Hidden in the heart of Darmstadt, the Vortex Garden was originally built in 1921 by the architect, Jan Hubert Pinand. A major theme of the Vortex Garden is sacred geometry, which ascribes symbolic meaning to geometric shapes such as seen in crop circles.
The Vortex Garden, which is inspired by crop circles and the Fibonacci sequence, features complex designs and shapes throughout the grounds. More than one hundred egg-shaped stepping stones surround the house, crop circle pentagrams and pictographs dot the garden, while cerebral architecture—such as the copper Flowform—features a vortex.

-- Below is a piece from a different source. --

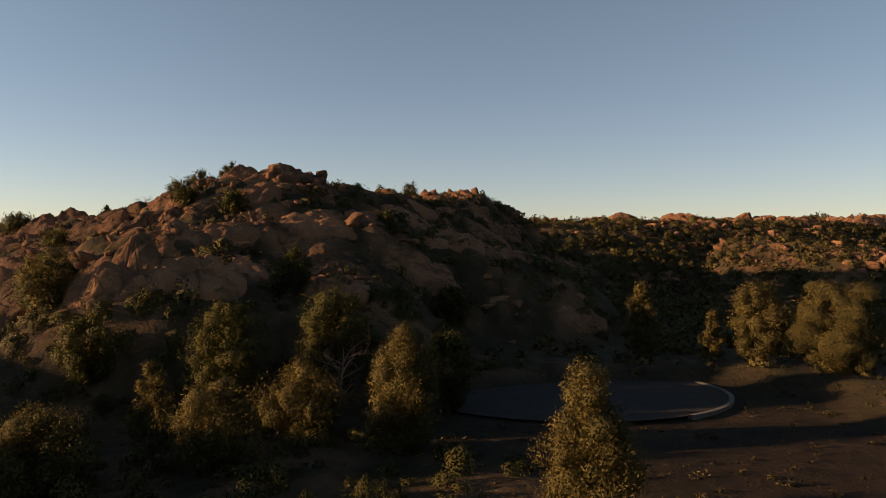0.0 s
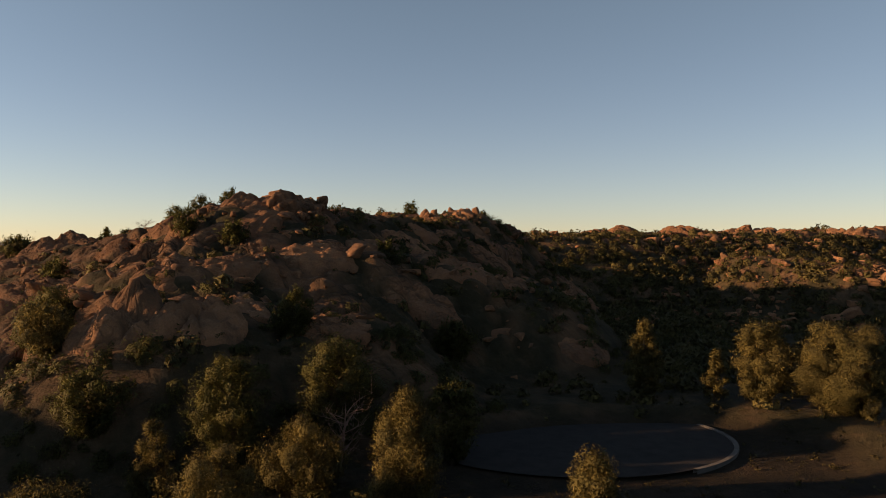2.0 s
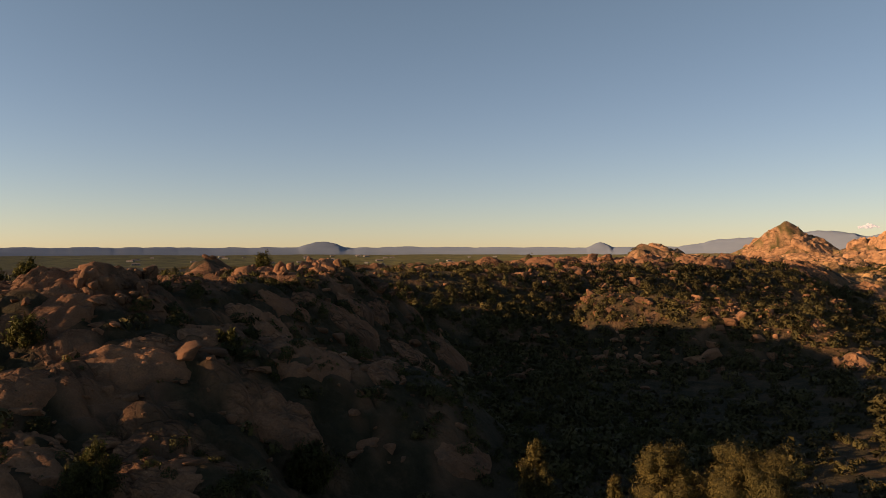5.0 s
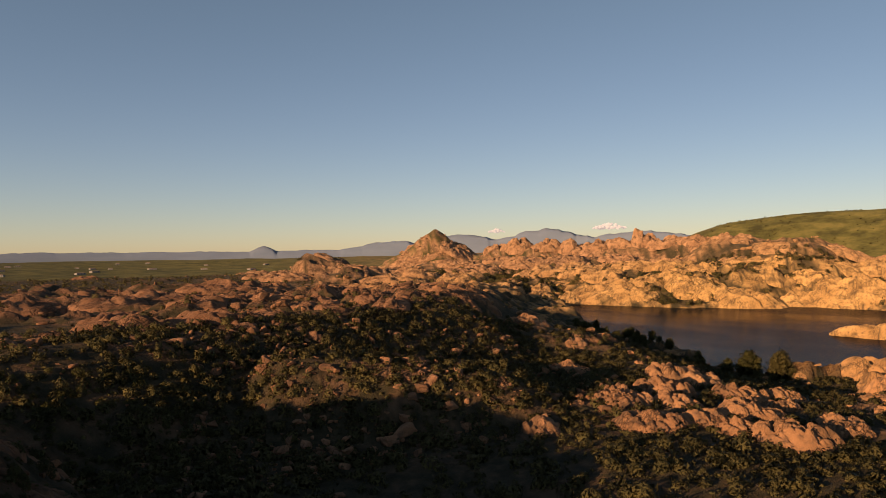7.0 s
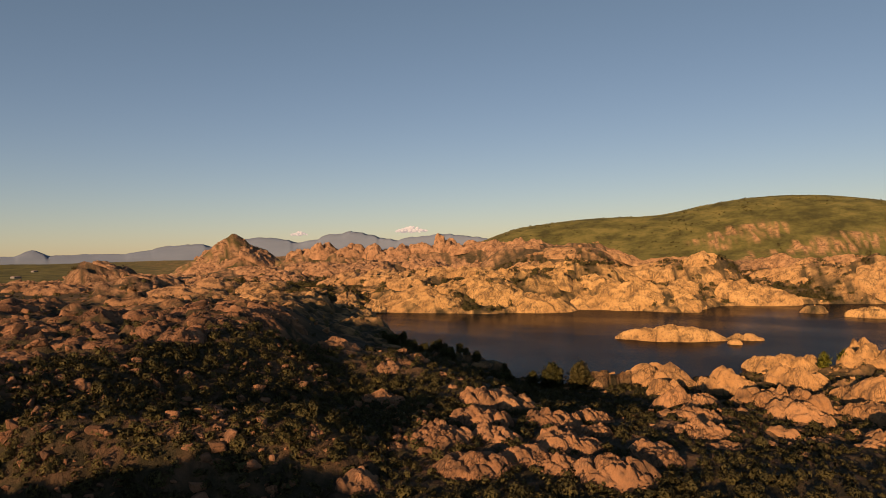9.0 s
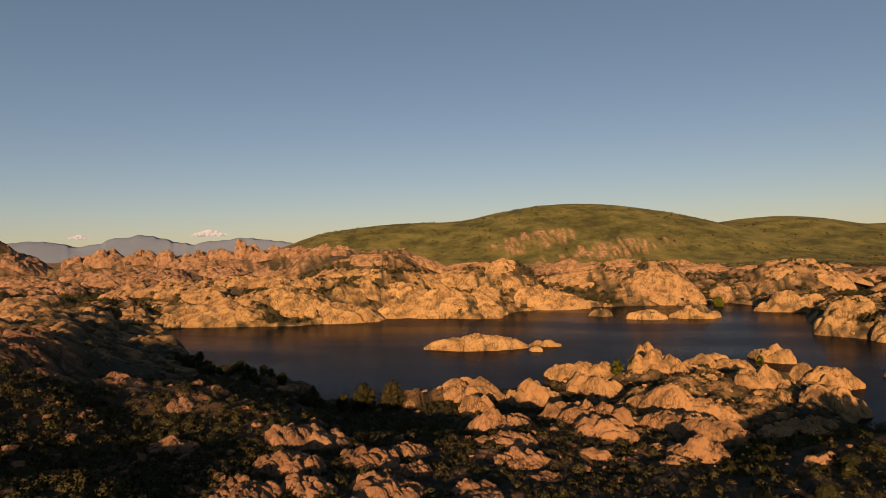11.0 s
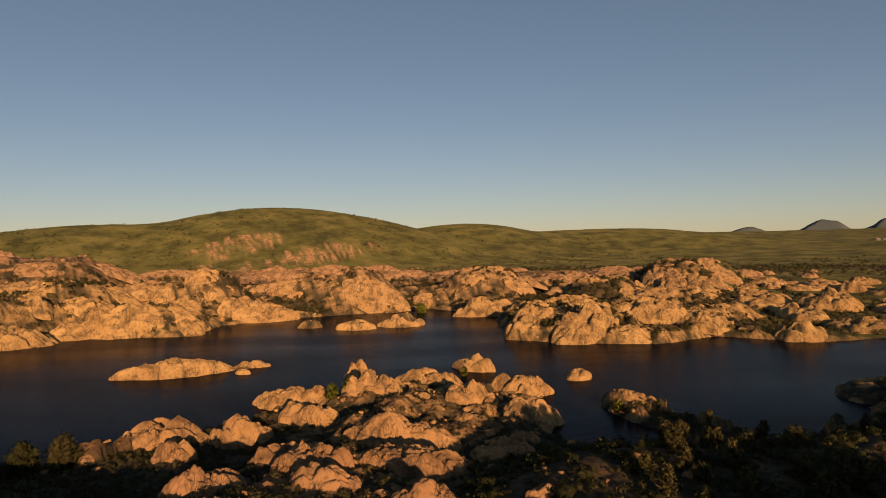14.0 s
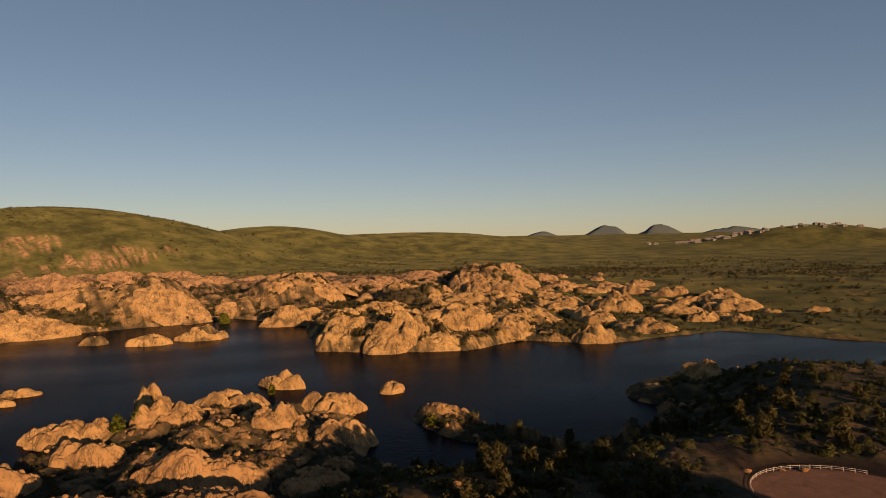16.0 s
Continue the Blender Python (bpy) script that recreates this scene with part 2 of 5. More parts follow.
# distance haze is painted as blue into the far slope colours
M_FARBLUE = plain("far mountain slope with painted haze", (0.115, 0.145, 0.195), (0.14, 0.17, 0.22), 0.004, 1.0, 2.0)
M_FARGREEN = plain("wooded far mountain slope", (0.055, 0.07, 0.075), (0.10, 0.11, 0.10), 0.006, 1.0, 8.0)
M_CLOUD, _, _, cb = material("cloud with added glow", 1.0)
cb.inputs["Base Color"].default_value = (0.2, 0.2, 0.2, 1)
# sunlight on the cloud is put in as a glow of its own
cb.inputs["Emission Color"].default_value = (0.34, 0.30, 0.27, 1)
cb.inputs["Emission Strength"].default_value = 0.75

# ---- helpers for meshes ----
def fast_mesh(name, verts, faces, mats, smooth=True):
    """A mesh from an array of corners and an array of faces with equally many corners."""
    me = bpy.data.meshes.new(name)
    k = faces.shape[1]
    me.vertices.add(len(verts))
    me.vertices.foreach_set("co", np.ascontiguousarray(verts, dtype=np.float32).ravel())
    me.loops.add(faces.size)
    me.loops.foreach_set("vertex_index", np.ascontiguousarray(faces, dtype=np.int32).ravel())
    me.polygons.add(len(faces))
    me.polygons.foreach_set("loop_start", np.arange(0, faces.size, k, dtype=np.int32))
    if smooth:
        me.polygons.foreach_set("use_smooth", np.ones(len(faces), dtype=bool))
    for m in mats:
        me.materials.append(m)
    me.update(calc_edges=True)
    me.validate()
    return me


def part(name, bm, mat, parent=None, label=""):
    """Links a bmesh as one mesh object, under a thing or a part."""
    me = bpy.data.meshes.new(name)
    bm.to_mesh(me)
    bm.free()
    me.materials.append(mat)
    ob = new(name, me)
    ob.parent = parent
    return tagged(ob, label)


def box(bm, x0, y0, z0, x1, y1, z1, m=Matrix()):
    r = bmesh.ops.create_cube(bm, size=1)
    bmesh.ops.transform(bm, matrix=m @ Matrix.LocRotScale(((x0 + x1) / 2, (y0 + y1) / 2, (z0 + z1) / 2), None, (x1 - x0, y1 - y0, z1 - z0)), verts=r["verts"])


def mash(i, j, seed):
    """A number from 0 to 1 for each cell."""
    h = (i.astype(np.int64) * 374761393 + j.astype(np.int64) * 668265263 + seed * 974634777) & 0xFFFFFFFF
    h = ((h ^ (h >> 13)) * 1274126177) & 0xFFFFFFFF
    return ((h ^ (h >> 16)) & 0xFFFFFF) / float(0xFFFFFF)


def value(x, y, s, seed):
    x, y = x / s, y / s
    i, j = np.floor(x), np.floor(y)
    u, v = x - i, y - j
    u, v = u * u * (3 - 2 * u), v * v * (3 - 2 * v)
    a, b = mash(i, j, seed), mash(i + 1, j, seed)
    c, d = mash(i, j + 1, seed), mash(i + 1, j + 1, seed)
    return (a * (1 - u) + b * u) * (1 - v) + (c * (1 - u) + d * u) * v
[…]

It’s said the Vortex Garden is a pantheistic permaculture garden. Pantheistic refers to the belief that there is no distinction between reality and divinity, and that all things hold an element of God in them. Permaculture is a style of agricultural design focused on mirroring patterns observed in nature.
The Vortex Garden, encapsulates all these ideas, while also paying homage to the helix-shaped form of DNA—or vortex—that is the basis of all life.
Today, the Vortex Garden is the private property of Darmstadt resident Henry Nold, but remains open to the public for visits.
Know Before You Go
There is no charge to visit the Vortex Garden. Travelers are welcome to come by the House Martinius.